Best Practice for Deck Officers and Terminal Staff
The safest and most professional approach is to use the loading rate calculation as the starting point for a structured transfer plan. During the pre-transfer meeting, confirm nominated quantity, line-up, initial rate, maximum bulk rate, expected topping-off rate, sequence of tanks, communication channels, emergency shutdown procedure, and pressure limits. The officer on watch should compare actual rate trends with the planned rate and immediately investigate any unexplained increase or decrease. Monitoring should include manifold pressure, tank ullages, trim effects, list, and venting behavior.
A simple calculation can answer the question, but a proper loading plan manages the whole operation from first valve opening to final stop. That is why a loading rate is not merely a number. It is a control tool that links time, volume, pressure, and safety into one practical decision.
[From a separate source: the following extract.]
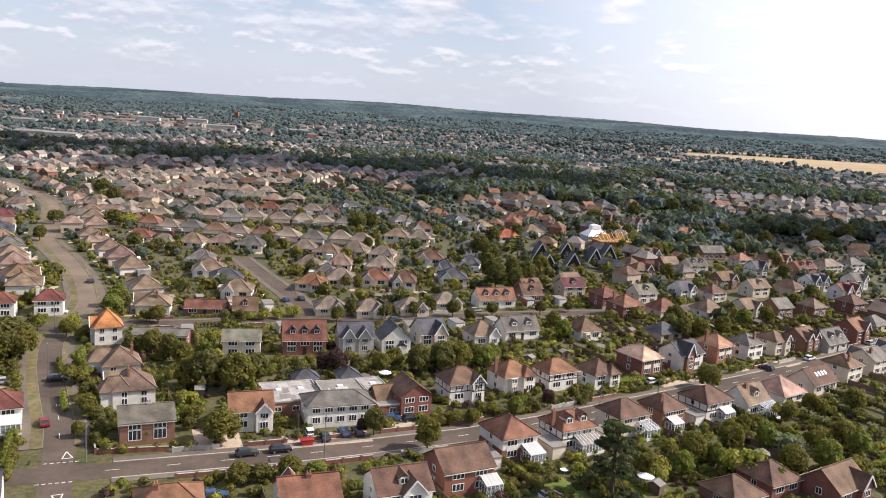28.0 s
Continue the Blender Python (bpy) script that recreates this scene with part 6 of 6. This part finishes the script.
def scatter(name, pts, sizes, mat, per_leaf, fine=1, label="", seed=1, squash=1.0, leaf=0.13, core=0.9):
    """Tree crowns or shrubs in one joined mesh: lumpy cores under leaf clumps."""
    rng = np.random.default_rng(seed)
    pts, sizes = np.asarray(pts, float), np.asarray(sizes, float)
    n = len(pts)
    if not n:
        return
    bm = bmesh.new()
    bmesh.ops.create_icosphere(bm, subdivisions=1 + fine, radius=1)
    v = np.array([p.co for p in bm.verts])
    f = np.array([[p.index for p in q.verts] for q in bm.faces])
    bm.free()
    if fine == 0:
        v = v * 1.1
    wob = 1 + 0.22 * rng.normal(size=(n, len(v), 1)).clip(-1.5, 1.5)
    turn = rng.uniform(0, math.tau, n)
    ct, st = np.cos(turn)[:, None], np.sin(turn)[:, None]
    vx = (v[None, :, 0] * ct - v[None, :, 1] * st)
    vy = (v[None, :, 0] * st + v[None, :, 1] * ct)
    shape = np.stack([vx, vy, np.broadcast_to(v[None, :, 2], vx.shape)], 2) * wob * sizes[:, None, None] * [1, 1, squash]
    centre = pts + np.stack([0 * sizes, 0 * sizes, sizes * squash * 0.8], 1)
    verts = (centre[:, None] + shape * core).reshape(-1, 3)
    tris = (f[None] + (np.arange(n) * len(v))[:, None, None]).reshape(-1, 3)
    quads = None
    if per_leaf:
        d = rng.normal(size=(n, per_leaf, 3))
        d /= np.linalg.norm(d, axis=2, keepdims=True)
        d[..., 2] = np.abs(d[..., 2]) - 0.25
        at = centre[:, None] + d * sizes[:, None, None] * rng.uniform(0.85, 1.15, (n, per_leaf, 1)) * [1, 1, squash]
        a = np.cross(d, rng.normal(size=d.shape))
        a /= np.linalg.norm(a, axis=2, keepdims=True) + 1e-9
        b = np.cross(d + 0.6 * rng.normal(size=d.shape), a)
        b /= np.linalg.norm(b, axis=2, keepdims=True) + 1e-9
        s = leaf * sizes[:, None, None] * rng.uniform(0.6, 1.4, (n, per_leaf, 1))
        q = np.stack([at - s * a - 0.5 * s * b, at + 0.4 * s * a - 0.7 * s * b, at + s * a + 0.5 * s * b, at - 0.4 * s * a + 0.7 * s * b], 2).reshape(-1, 3)
        quads = np.arange(len(q)).reshape(-1, 4) + len(verts)
        verts = np.concatenate([verts, q])
    me = raw_mesh(name, verts, quads, tris, M[mat])
    tagged(new(name, me), label, "trees" if "wood" in name else "shrubs", kind="stuff")


# distant woods and street trees, thinning towards the houses
groups = {"leaf_dark": [], "leaf_mid": [], "leaf_pine": [], "leaf_valley": [], "leaf_haze_far": []}


def add_tree(x, y, size, r):
    # the further the tree, the more painted haze in its leaf colour
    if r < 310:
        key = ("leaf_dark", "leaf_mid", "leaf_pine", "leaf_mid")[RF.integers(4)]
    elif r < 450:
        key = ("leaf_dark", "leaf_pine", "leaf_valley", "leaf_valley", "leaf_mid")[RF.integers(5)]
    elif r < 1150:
        key = ("leaf_valley", "leaf_valley", "leaf_pine", "leaf_haze_far")[RF.integers(4)]
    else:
        key = "leaf_haze_far"
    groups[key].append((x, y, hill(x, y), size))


for k in range(28000):
    r = math.sqrt(RF.uniform(265**2, 1300**2)) if k < 15500 else math.sqrt(RF.uniform(1200**2, 3300**2)) if k < 24500 else RF.uniform(1000, 2500)
    a = RF.uniform(radians(-41), radians(43))
    x, y = r * math.sin(a), r * math.cos(a)
    w = wooded(x, y)
    if in_field(x, y) or (w < 0.4 and RF.uniform() > (0.7 if r > 620 else 0.55)) or near_road(x, y, 6):
        continue
    size = RF.uniform(1.9, 3.9) * (1.4 if w > 0.4 else 0.85) * (0.9 if r < 850 else 1.2 if r < 1150 else 1.4)
    if w < 0.4 and not clear(x, y, size * 0.15):
        continue
    add_tree(x, y, size, r)
for line, half, crown in BELTS:
    for (x0, y0), (x1, y1) in zip(line, line[1:]):
        long = math.hypot(x1 - x0, y1 - y0)
        for k in range(int((long + half) * half / (crown * crown * 0.8))):
            u, v = RF.uniform(-0.5 * half / long, 1 + 0.5 * half / long), RF.uniform(-half, half)
            x, y = x0 + (x1 - x0) * u - (y1 - y0) / long * v, y0 + (y1 - y0) * u + (x1 - x0) / long * v
            if clear(x, y, crown * 0.2):
                add_tree(x, y, crown * RF.uniform(0.62, 1.15), math.hypot(x, y))
for k in range(6400):
    x, y = RF.uniform(-125, 200), RF.uniform(570, 1305)
    if in_valley(x, y) and clear(x, y, 1.0):
        add_tree(x, y, RF.uniform(3.2, 6.2), math.hypot(x, y))
for i in range(0, len(ROAD_D), 2):
    for side in (-1, 1):
        p = ROAD_D[i]
        add_tree(p.x + side * RF.uniform(4.2, 5.6), p.y + RF.uniform(-2, 2), RF.uniform(1.5, 2.9), p.length)
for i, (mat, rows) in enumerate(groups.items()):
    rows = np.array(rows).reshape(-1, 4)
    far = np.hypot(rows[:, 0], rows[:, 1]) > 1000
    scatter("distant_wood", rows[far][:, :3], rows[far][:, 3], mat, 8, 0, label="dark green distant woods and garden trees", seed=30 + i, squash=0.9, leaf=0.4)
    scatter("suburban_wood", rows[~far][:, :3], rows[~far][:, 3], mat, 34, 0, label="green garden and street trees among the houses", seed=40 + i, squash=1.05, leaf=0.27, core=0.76)


def woodland_canopy():
    """The closed tops of the far woods: one bumpy sheet that dips to the ground in the clearings."""
    nr, na = 150, 520
    rng = np.random.default_rng(9)
    verts = np.zeros((nr, na, 3))
    for i in range(nr):
        r = 2400 + 2500 * (i / (nr - 1)) ** 1.2
        for j in range(na):
            a = radians(-44 + 90 * j / (na - 1)) + rng.uniform(-0.0012, 0.0012)
            x, y = r * math.sin(a), r * math.cos(a)
            w = min(1.0, max(0.0, (wooded(x, y) - 0.3) / 0.25))
            if in_field(x, y):
                w = 0
            verts[i, j] = x, y, hill(x, y) - 1 + 5.5 * w + w * (rng.uniform(-2.2, 2.6) + 4 * noise.noise(Vector((x * 0.02, y * 0.008, 4.0))))
    k = np.arange(nr * na).reshape(nr, na)
    quads = np.stack([k[:-1, :-1], k[:-1, 1:], k[1:, 1:], k[1:, :-1]], -1).reshape(-1, 4)
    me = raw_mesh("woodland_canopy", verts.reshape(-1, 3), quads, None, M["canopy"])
    tagged(new("woodland_canopy", me), "unbroken dark woods on low hills, coloured with bluish distance haze", "woods", kind="stuff")


woodland_canopy()
# shrubs in the near gardens
shrubs = {"leaf_dark": [], "leaf_mid": [], "leaf_light": [], "leaf_gold": [], "leaf_purple": []}
mix = ("leaf_dark",) * 5 + ("leaf_mid",) * 6 + ("leaf_light",) * 2 + ("leaf_gold", "leaf_purple")
for k in range(16000):
    r = math.sqrt(RF.uniform(95**2, 330**2))
    a = RF.uniform(radians(-44), radians(40))
    x, y = r * math.sin(a), r * math.cos(a)
    if noise.noise(Vector((x * 0.06, y * 0.06, 1.7))) < -0.4 or near_road(x, y, 6.6) or not clear(x, y, 0.3):
        continue
    if y > 255 and x < 20 and RF.uniform() < 0.45:
        continue
    shrubs[mix[RF.integers(len(mix))]].append((x, y, 0.0, RF.uniform(0.35, 1.2) * (1.35 if RF.uniform() < 0.15 else 1)))
for i, (mat, rows) in enumerate(shrubs.items()):
    rows = np.array(rows)
    close = np.hypot(rows[:, 0], rows[:, 1]) < 200
    scatter("garden_shrubs", rows[close][:, :3], rows[close][:, 3], mat, 64, 0, label="mixed garden shrubs and border plants", seed=60 + i, squash=0.9, leaf=0.22, core=0.68)
    scatter("garden_shrubs", rows[~close][:, :3], rows[~close][:, 3], mat, 24, 0, label="mixed garden shrubs and border plants", seed=66 + i, squash=0.9, leaf=0.26, core=0.76)

# low planting, fences, drives and garages between the bungalows further off
rows = {"leaf_dark": [], "leaf_mid": [], "leaf_valley": [], "leaf_light": []}
for k in range(6500):
    x, y = RF.uniform(-330, 300), RF.uniform(300, 680)
    if math.hypot(x, y) < 328 or abs(x) > y * 0.62 or near_road(x, y, 6.5) or not clear(x, y, 0.2):
        continue
    rows[("leaf_dark", "leaf_dark", "leaf_mid" if y < 420 else "leaf_valley", "leaf_light" if x < 0 else "leaf_valley")[RF.integers(4)]].append((x, y, 0.0, RF.uniform(0.6, 1.6)))
for i, (mat, some) in enumerate(rows.items()):
    some = np.array(some)
    scatter("estate_shrubs", some[:, :3], some[:, 3], mat, 12, 0, label="garden shrubs and hedges between the bungalows", seed=80 + i, squash=0.85, leaf=0.3)


def joined_boxes(name, rows, mat, label, cat):
    """Rows of x, y, turn, length, width, height, as one mesh."""
    a = np.array(rows)
    c, s = np.cos(a[:, 2]), np.sin(a[:, 2])
    out = []
    for z in (0, 1):
        for sx, sy in ((-1, -1), (1, -1), (1, 1), (-1, 1)):
            lx, ly = sx * a[:, 3] / 2, sy * a[:, 4] / 2
            out.append(np.stack([a[:, 0] + c * lx - s * ly, a[:, 1] + s * lx + c * ly, z * a[:, 5]], 1))
    verts = np.stack(out, 1).reshape(-1, 3)
    b = (np.arange(len(a)) * 8)[:, None]
    quads = np.concatenate([b + q for q in ([4, 5, 6, 7], [0, 1, 5, 4], [1, 2, 6, 5], [2, 3, 7, 6], [3, 0, 4, 7])])
    tagged(new(name, raw_mesh(name, verts, quads, None, M[mat])), label, cat, kind="stuff")


fences, drives, garages, lean_tos = [], [], [], []
for px, py, r in spots:
    a = radians(r)
    for lx, ly, turn, length in ((5.7, 3, 90, 13), (0, 9, 0, 11.4)):
        x, y = px + lx * math.cos(a) - ly * math.sin(a), py + lx * math.sin(a) + ly * math.cos(a)
        if not near_road(x, y, 9):
            fences.append((x, y, a + radians(turn), length, 0.12, RF.uniform(1.2, 1.8)))
    x, y = px + 4.9 * math.cos(a) + 6 * math.sin(a), py + 4.9 * math.sin(a) - 6 * math.cos(a)
    drives.append((x, y, a, 2.6, 7, 0.05))
    if RF.uniform() < 0.8:
        lx, ly = RF.uniform(-2, 2), RF.choice([-7.0, 7.2])
        drives.append((px + lx * math.cos(a) - ly * math.sin(a), py + lx * math.sin(a) + ly * math.cos(a), a, RF.uniform(4, 7), RF.uniform(2, 3.4), 0.045))
    x, y = px + RF.choice([-5.6, 5.6]) * math.cos(a) - 3 * math.sin(a), py + 5.6 * math.sin(a) + 3 * math.cos(a)
    if RF.uniform() < 0.8 and clear(x, y, 0.5) and not near_road(x, y, 8):
        garages.append((x, y, a, 2.8, 4.6, 2.3))
    lx, ly = RF.uniform(-3, 3), RF.choice([-5.6, 5.6])
    x, y = px + lx * math.cos(a) - ly * math.sin(a), py + lx * math.sin(a) + ly * math.cos(a)
    if RF.uniform() < 0.7 and not near_road(x, y, 8):
        lean_tos.append((x, y, a, RF.uniform(2, 3.6), RF.uniform(2, 2.8), RF.uniform(2.1, 2.5)))
joined_boxes("estate_fences", fences, "fence_wood", "wooden fences between the bungalow gardens", "fences")
joined_boxes("estate_drives", drives, "paving", "pale paved drives beside the bungalows", "paving")
joined_boxes("estate_garages", garages, "flat_roof", "small pale garages and sheds among the bungalows", "garages")

joined_boxes("estate_porches", lean_tos, "white_render", "small white porches and lean-tos on the bungalows", "porches")

# ---- fair-weather clouds over the town, whose shadows lie on the valley ----
def cloud(x, y, z, w, d, h, seed):
    rng = np.random.default_rng(seed)
    n = 34
    c = np.stack([rng.normal(0, 0.32, n) * w, rng.normal(0, 0.32, n) * d, np.abs(rng.normal(0, 0.3, n)) * h], 1)
    r = rng.uniform(0.16, 0.3, n) * min(w, d)
    v, f = lumps(rng, c, r, 0.6, 1.0)
    me = raw_mesh("cloud", v + [x, y, z], None, f, M["cloud"])
    me.shade_smooth()
    tagged(new("cloud", me), "white flat-based cumulus cloud drifting overhead", "cloud", kind="structure")


M["cloud"] = material("cloud", (0.85, 0.85, 0.86), (0.8, 0.8, 0.82), scale=0.01, rough=1.0, bump=0, per_object=0)
for k, (tx, ty, w, d) in enumerate(((350, 500, 240, 90), (-50, 810, 440, 190), (-420, 900, 500, 170))):
    reach = 900 / math.tan(radians(SUN_EL))
    cloud(tx + reach * math.sin(radians(SUN_AZ)), ty + reach * math.cos(radians(SUN_AZ)), 900, w, d, 70, 70 + k)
Authoritative Reference Sources
- OSHA Maritime Safety and Health
- U.S. EPA Oil Spill Prevention and Preparedness Regulations
- U.S. Coast Guard Navigation Center
Final Takeaway
If you want to know how to calculate loading rate on tanker operations, remember the core relationship: volume divided by time. Then refine that base figure with realistic operational factors such as efficiency, cargo density, number of manifolds, and final topping-off restrictions. Used properly, the calculation helps prevent overpressure, improves berth planning, supports accurate cargo distribution, and promotes safe, efficient tanker operations. The calculator above gives a practical estimate in seconds, but the final authority must always be the vessel’s approved procedures, terminal agreement, and good seamanship.